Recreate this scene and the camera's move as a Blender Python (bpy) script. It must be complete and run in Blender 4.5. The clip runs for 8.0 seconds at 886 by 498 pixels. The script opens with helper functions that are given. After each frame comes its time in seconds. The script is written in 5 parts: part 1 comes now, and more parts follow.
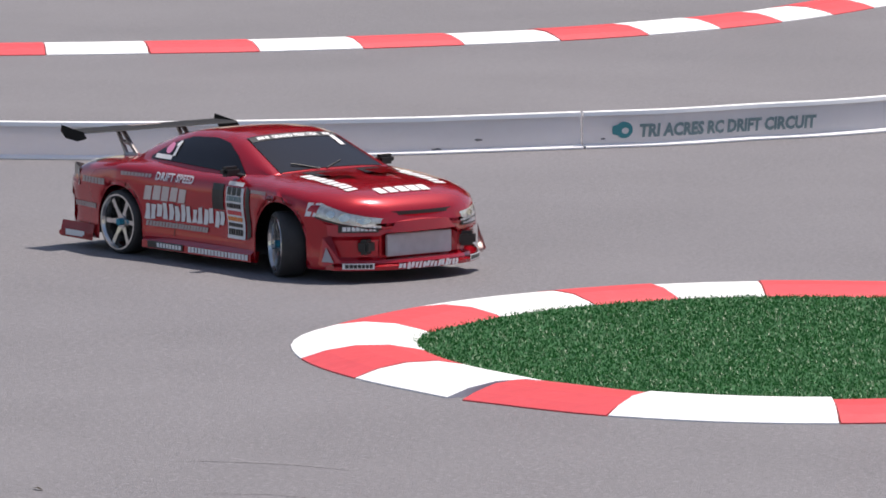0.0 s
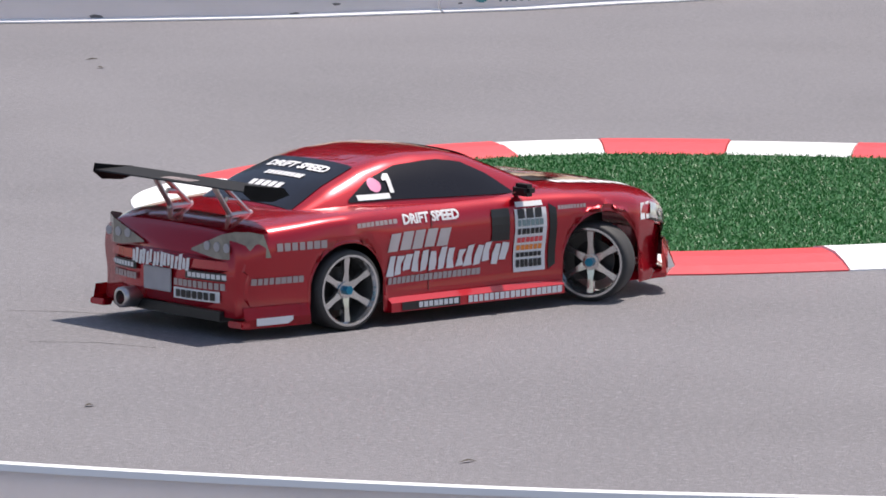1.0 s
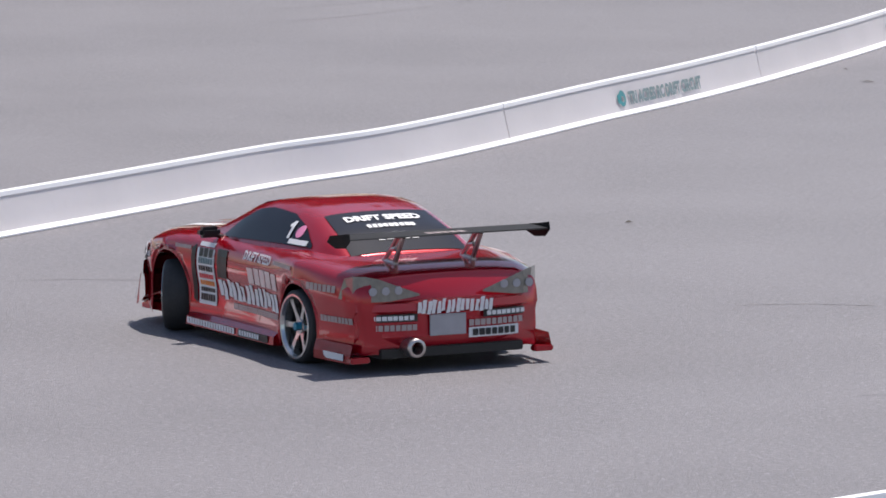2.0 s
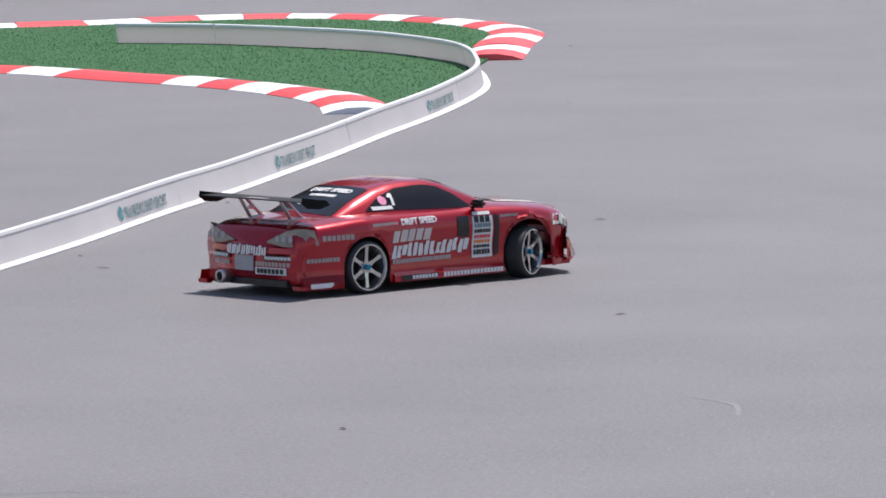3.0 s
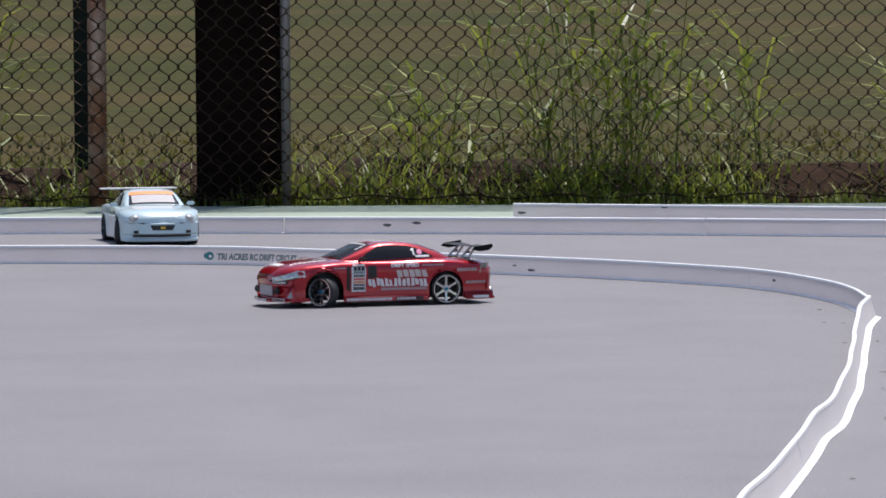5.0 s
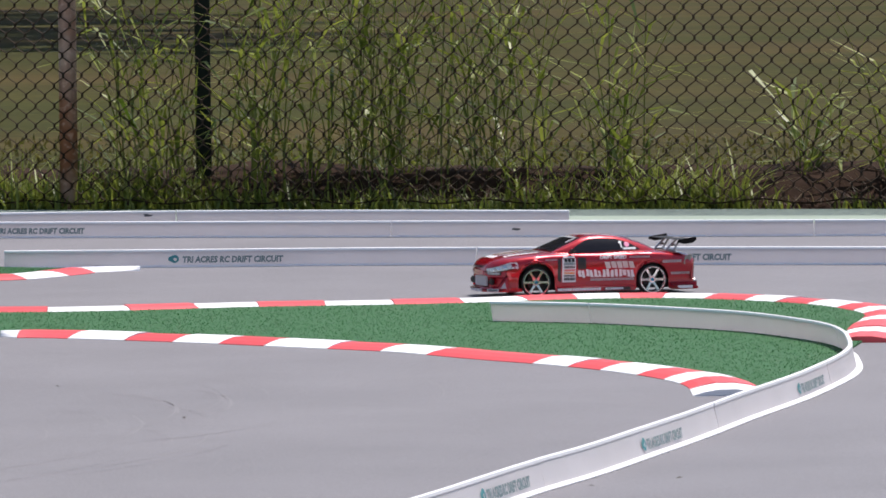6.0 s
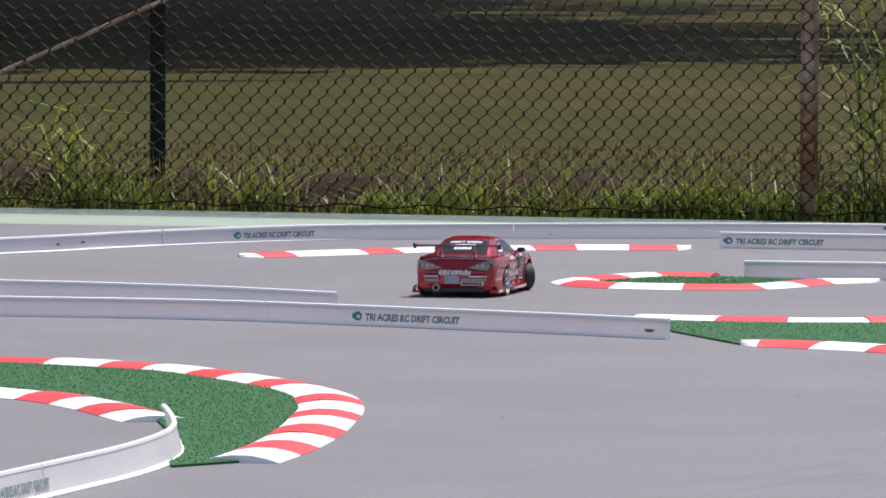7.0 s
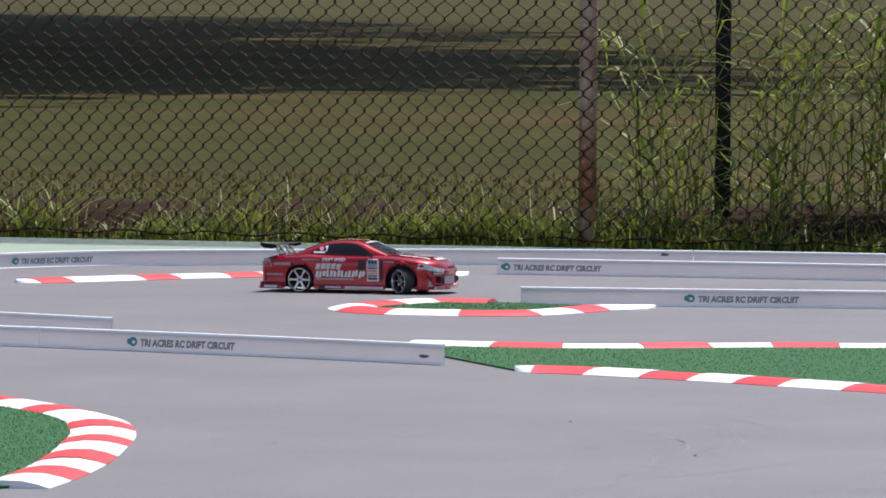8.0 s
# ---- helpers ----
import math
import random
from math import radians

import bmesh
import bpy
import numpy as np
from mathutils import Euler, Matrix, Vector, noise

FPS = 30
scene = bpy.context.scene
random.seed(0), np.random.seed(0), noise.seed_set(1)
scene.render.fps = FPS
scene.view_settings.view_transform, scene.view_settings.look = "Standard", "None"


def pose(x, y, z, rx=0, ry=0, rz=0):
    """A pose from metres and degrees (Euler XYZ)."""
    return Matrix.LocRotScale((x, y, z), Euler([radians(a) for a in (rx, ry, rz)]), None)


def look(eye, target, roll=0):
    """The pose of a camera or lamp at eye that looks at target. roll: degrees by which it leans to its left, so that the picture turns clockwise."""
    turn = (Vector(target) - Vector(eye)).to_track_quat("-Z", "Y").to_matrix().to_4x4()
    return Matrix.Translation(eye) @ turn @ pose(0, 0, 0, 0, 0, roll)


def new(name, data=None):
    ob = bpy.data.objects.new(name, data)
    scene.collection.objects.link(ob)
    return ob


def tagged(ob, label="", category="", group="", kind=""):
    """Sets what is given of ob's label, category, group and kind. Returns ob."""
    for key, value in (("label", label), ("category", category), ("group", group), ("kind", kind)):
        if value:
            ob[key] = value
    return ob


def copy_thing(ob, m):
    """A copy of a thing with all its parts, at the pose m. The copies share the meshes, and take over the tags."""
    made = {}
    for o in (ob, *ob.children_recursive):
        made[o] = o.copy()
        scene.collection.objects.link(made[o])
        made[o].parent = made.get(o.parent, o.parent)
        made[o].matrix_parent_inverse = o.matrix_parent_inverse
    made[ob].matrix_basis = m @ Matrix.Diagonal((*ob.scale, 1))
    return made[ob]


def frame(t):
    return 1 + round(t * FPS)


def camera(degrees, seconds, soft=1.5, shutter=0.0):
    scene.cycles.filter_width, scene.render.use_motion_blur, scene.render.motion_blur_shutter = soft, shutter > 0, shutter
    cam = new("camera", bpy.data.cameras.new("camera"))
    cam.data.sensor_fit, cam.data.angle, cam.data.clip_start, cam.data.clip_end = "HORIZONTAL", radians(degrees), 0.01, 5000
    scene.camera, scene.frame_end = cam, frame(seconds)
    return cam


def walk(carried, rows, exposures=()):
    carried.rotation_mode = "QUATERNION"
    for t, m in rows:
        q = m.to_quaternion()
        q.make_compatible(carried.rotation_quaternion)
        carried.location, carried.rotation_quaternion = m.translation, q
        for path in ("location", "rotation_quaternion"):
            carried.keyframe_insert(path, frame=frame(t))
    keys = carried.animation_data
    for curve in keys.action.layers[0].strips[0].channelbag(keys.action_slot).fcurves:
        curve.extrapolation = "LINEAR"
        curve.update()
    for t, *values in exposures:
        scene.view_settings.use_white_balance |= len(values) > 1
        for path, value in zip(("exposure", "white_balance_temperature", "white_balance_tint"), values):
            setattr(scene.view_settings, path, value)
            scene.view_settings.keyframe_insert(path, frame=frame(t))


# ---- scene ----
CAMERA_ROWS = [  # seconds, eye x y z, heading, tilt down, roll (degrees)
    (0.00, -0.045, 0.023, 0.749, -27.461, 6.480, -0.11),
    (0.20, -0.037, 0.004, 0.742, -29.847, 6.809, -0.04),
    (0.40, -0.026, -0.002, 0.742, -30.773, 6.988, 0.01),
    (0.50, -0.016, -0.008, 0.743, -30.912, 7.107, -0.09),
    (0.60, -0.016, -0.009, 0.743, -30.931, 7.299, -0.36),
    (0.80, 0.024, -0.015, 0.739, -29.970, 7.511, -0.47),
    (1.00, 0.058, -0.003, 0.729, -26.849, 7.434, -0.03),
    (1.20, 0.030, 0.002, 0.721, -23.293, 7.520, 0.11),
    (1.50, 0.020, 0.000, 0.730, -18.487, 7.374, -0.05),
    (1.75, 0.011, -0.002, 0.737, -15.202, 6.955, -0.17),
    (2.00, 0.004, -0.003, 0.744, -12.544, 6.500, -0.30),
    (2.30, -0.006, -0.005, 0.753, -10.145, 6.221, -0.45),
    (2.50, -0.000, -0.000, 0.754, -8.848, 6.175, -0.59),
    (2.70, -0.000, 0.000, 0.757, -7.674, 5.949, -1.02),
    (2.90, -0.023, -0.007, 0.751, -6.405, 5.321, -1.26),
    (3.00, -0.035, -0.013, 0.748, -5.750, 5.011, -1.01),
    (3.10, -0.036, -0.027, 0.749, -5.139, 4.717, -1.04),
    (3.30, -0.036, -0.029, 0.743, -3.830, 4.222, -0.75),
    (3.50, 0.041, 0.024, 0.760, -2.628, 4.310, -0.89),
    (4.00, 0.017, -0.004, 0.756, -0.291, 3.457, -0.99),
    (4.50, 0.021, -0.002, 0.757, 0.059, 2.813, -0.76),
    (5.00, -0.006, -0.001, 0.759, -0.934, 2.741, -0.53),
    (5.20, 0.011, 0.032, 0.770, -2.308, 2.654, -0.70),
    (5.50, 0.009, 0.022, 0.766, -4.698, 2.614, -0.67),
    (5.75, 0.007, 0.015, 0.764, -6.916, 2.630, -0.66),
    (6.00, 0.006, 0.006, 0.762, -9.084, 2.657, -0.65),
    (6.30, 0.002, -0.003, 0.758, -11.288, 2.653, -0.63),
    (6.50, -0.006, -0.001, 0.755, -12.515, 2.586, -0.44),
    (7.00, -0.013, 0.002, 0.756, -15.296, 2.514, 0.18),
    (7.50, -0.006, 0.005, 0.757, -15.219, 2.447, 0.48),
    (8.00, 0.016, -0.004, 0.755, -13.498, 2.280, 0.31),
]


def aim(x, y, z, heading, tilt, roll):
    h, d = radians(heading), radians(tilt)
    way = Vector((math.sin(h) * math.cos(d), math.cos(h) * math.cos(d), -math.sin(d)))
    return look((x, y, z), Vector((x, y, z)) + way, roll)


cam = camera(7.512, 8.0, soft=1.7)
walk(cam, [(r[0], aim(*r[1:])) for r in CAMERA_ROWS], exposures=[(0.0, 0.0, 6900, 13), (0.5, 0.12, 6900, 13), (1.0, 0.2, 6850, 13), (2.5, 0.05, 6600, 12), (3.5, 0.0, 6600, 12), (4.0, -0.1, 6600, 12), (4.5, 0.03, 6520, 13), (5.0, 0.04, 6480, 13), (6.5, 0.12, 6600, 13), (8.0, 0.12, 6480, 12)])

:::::

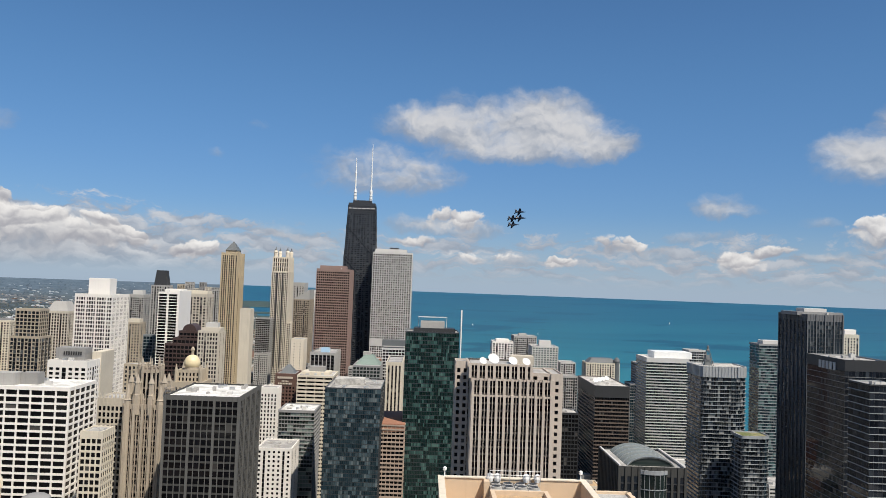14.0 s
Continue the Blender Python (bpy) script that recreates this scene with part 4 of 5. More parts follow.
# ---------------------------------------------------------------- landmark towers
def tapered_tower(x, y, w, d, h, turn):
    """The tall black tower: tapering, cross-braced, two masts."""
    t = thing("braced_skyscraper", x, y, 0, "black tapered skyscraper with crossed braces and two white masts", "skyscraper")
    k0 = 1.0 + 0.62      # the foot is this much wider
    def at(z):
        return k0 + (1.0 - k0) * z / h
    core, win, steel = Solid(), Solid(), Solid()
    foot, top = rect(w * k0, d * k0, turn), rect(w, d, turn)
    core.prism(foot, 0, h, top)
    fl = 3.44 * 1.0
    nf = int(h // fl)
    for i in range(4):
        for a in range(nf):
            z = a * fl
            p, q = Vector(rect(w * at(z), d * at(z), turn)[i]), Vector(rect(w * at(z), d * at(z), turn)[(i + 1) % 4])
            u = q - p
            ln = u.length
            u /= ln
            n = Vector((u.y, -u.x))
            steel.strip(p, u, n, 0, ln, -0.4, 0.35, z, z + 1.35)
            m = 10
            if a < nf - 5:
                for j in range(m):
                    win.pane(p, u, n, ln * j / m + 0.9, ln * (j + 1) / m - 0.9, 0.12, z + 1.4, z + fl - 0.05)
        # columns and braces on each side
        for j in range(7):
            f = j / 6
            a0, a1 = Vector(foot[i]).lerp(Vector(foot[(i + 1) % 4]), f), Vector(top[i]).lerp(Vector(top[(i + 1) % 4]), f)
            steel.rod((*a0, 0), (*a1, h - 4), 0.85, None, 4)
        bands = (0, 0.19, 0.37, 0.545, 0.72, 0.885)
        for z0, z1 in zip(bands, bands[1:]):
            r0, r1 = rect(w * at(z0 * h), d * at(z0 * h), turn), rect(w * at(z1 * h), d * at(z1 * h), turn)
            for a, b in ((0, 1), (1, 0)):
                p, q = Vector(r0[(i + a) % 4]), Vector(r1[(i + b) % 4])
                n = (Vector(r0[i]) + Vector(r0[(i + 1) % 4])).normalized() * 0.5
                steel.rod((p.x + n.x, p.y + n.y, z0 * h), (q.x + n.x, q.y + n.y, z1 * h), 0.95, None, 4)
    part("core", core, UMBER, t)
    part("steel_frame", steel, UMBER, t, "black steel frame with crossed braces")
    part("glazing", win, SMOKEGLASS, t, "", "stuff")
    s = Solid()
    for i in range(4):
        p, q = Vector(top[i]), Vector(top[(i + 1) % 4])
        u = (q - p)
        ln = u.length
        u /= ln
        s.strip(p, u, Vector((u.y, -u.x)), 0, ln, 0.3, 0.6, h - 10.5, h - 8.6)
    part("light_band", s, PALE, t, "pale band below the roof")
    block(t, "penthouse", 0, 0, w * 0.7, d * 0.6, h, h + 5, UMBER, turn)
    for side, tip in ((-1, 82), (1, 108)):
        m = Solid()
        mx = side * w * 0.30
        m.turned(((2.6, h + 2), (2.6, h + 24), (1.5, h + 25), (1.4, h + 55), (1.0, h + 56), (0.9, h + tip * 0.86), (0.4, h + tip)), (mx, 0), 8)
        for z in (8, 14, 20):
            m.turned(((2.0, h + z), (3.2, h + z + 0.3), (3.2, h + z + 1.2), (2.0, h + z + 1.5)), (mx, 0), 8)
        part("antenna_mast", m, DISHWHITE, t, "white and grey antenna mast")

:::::

-- Stated goal --
Within the material above, extract exactly the lines that start at the line containing "carried.location, carried.rotation_quaternion = m.translation, q" and stop after the line containing "keys = carried.animation_data", and only those.

-- Solution to this problem --
        carried.location, carried.rotation_quaternion = m.translation, q
        for path in ("location", "rotation_quaternion"):
            carried.keyframe_insert(path, frame=frame(t))
    keys = carried.animation_data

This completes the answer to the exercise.